Asian American man with a cut face, suited in red and black battle gear stands wielding a staff, with a decorative temple in the background
Credit: simkl.com

Review: Shang-Chi and the Legend of the Ten Rings

By Gabriel Wheway

The first Asian American centred Marvel story is dominating the box office, but will it win any awards? Probably not.

Director Destin Daniel Cretton had the canny expertise to realise that the key to success with a special effects-driven, thrilling martial arts extravaganza is not the overwhelming CGI; it’s the basic, humanised nitty-gritty stuff. Textured characters. Gleeful nights and karaoke fuelled friendships. And most importantly, electrifying Oldboy-esque fight choreography. 

In a series of Americanised cringeworthy exchanges between Simu Liu’s Shaun and his best friend, first mate, drinking companion and fellow valet car-parker Katy (Awkwafina), the film is already one of the freshest Marvel pictures in recent times. This is of course, established before an opening fight scene on a runaway bus featuring a mountainous eastern European man with a laser-armed sword prosthesis. 

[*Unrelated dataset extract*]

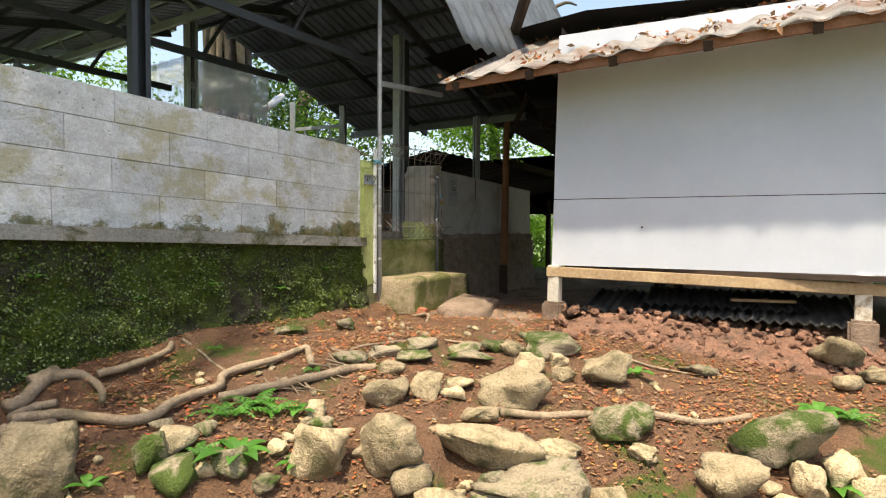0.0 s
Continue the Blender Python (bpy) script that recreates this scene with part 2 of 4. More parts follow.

While the film fits in as a refined outlier within the Marvel Cinematic Universe (MCU), its elegant presentation masterfully slots into the wuxia fantasy infused Chinese martial arts tradition. Both in casting, with Michelle Yeoh and Tony Leung, and in set pieces, the film takes its cinematic cues from the distinctive martial arts epics of the early 2000s. Utilising the film as a mechanism of deference without becoming overly derivative is a difficult balance to strike, yet the film undeniably succeeds. Despite this effective element, Shang-Chi is still a generically familiar Marvel film with inoffensive, quipping side-characters and ironic quirks littered throughout. MCU films often use these undistinguished tropes to provide a certain approachability and relatability to leaven the sincerity of predominantly action-oriented narratives.

“…its elegant presentation masterfully slots into the wuxia fantasy infused Chinese martial arts tradition…”

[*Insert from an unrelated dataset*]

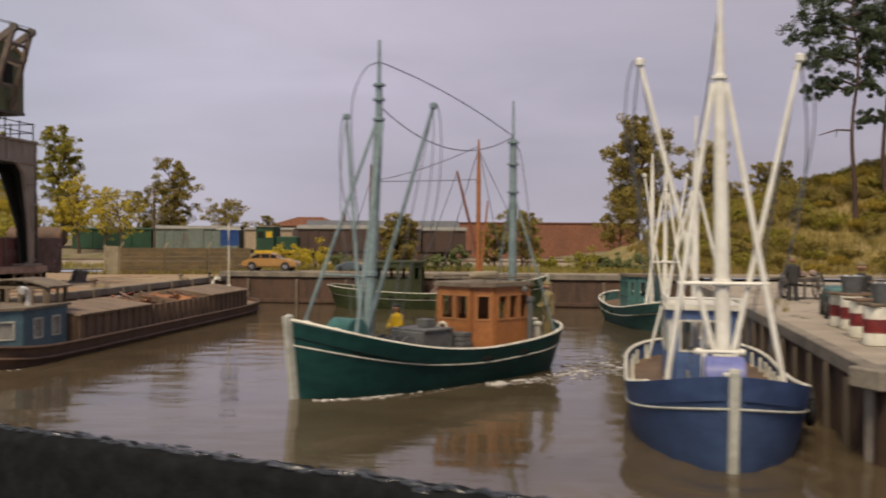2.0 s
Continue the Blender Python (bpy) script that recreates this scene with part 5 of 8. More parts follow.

Cretton does his very best to negotiate several potential cliches, à la eerie flashback sequences and unavoidably trite training montages, which he handles with a distinct delicacy of touch. The third act changes focus and presents a thrillingly executed fight scene. But with special effects overkill, this masterfully implemented fusion of genres loses a little of its shine. 

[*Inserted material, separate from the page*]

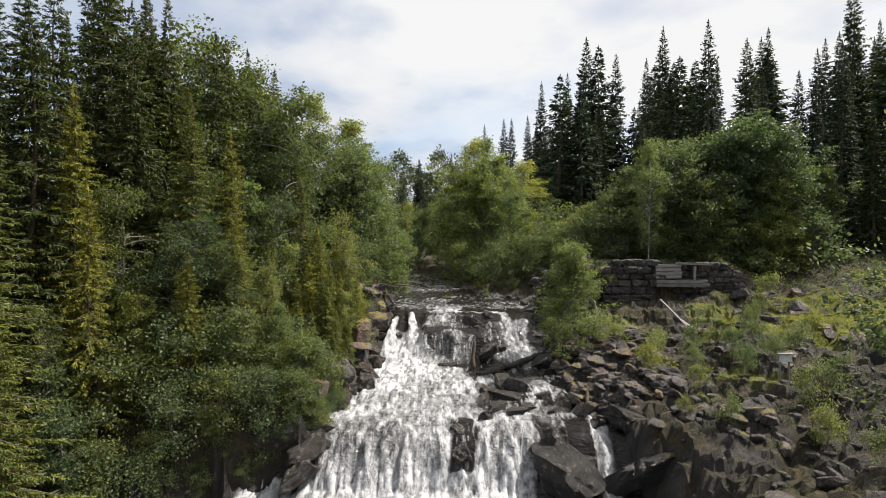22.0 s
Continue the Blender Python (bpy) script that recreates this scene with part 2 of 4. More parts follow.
M_GRASS = leaf_material("grass_blades", (0.10, 0.115, 0.024), (0.205, 0.225, 0.042), (0.34, 0.31, 0.08), (1.6, 1.6, 0.9))


def bark_material(name, light, dark, scale):
    m, n, l, p, out = material(name)
    co = n.new("ShaderNodeTexCoord")
    mp = n.new("ShaderNodeMapping")
    mp.inputs["Scale"].default_value = (1, 1, 0.35)
    l.new(co.outputs["Object"], mp.inputs[0])
    big = noise_tex(n, l, scale, 8, 0.65, mp.outputs[0])
    l.new(ramp(n, l, big, [(0.35, dark), (0.6, light)]), p.inputs["Base Color"])
    p.inputs["Roughness"].default_value = 0.85
    bump(n, l, big, 0.7, 0.02, p)
    return m


M_BARK = bark_material("grey_bark", (0.20, 0.18, 0.155), (0.06, 0.05, 0.042), 14)
M_BIRCH_BARK = bark_material("birch_bark", (0.38, 0.36, 0.33), (0.08, 0.07, 0.06), 7)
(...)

Inevitably, there is a duo of mid-credit scenes that folds Shang-Chi intricately into the MCU and asserts an essentially amiable and well-founded comic strand which maintains an important part of the film. As a film that naturally strays away from the standard MCU conduct and characters, the film does lack a theatrical seriousness like that of Black Panther or Dr Strange. Then again, the mythical aspect of Shang-Chi has a closer tonality to Thor. As entertaining as Marvel films may be, there is a continually mundane and formulaic quality that coarsely ties each film loosely into the MCU one by one. The potential authenticity and organic entertainment Shang-Chi initially seemed to offer would have completely altered the MCU and the viewer’s perception of the studio. But, once again, the tone remains the same at Marvel. Entertaining, but flattened by a predictable finale. The film is far from an experiment, as some critics have argued, but it is not the mastered, full-realised product either. The template cut out by Marvel is right, but the execution and fine-tuning has far to come.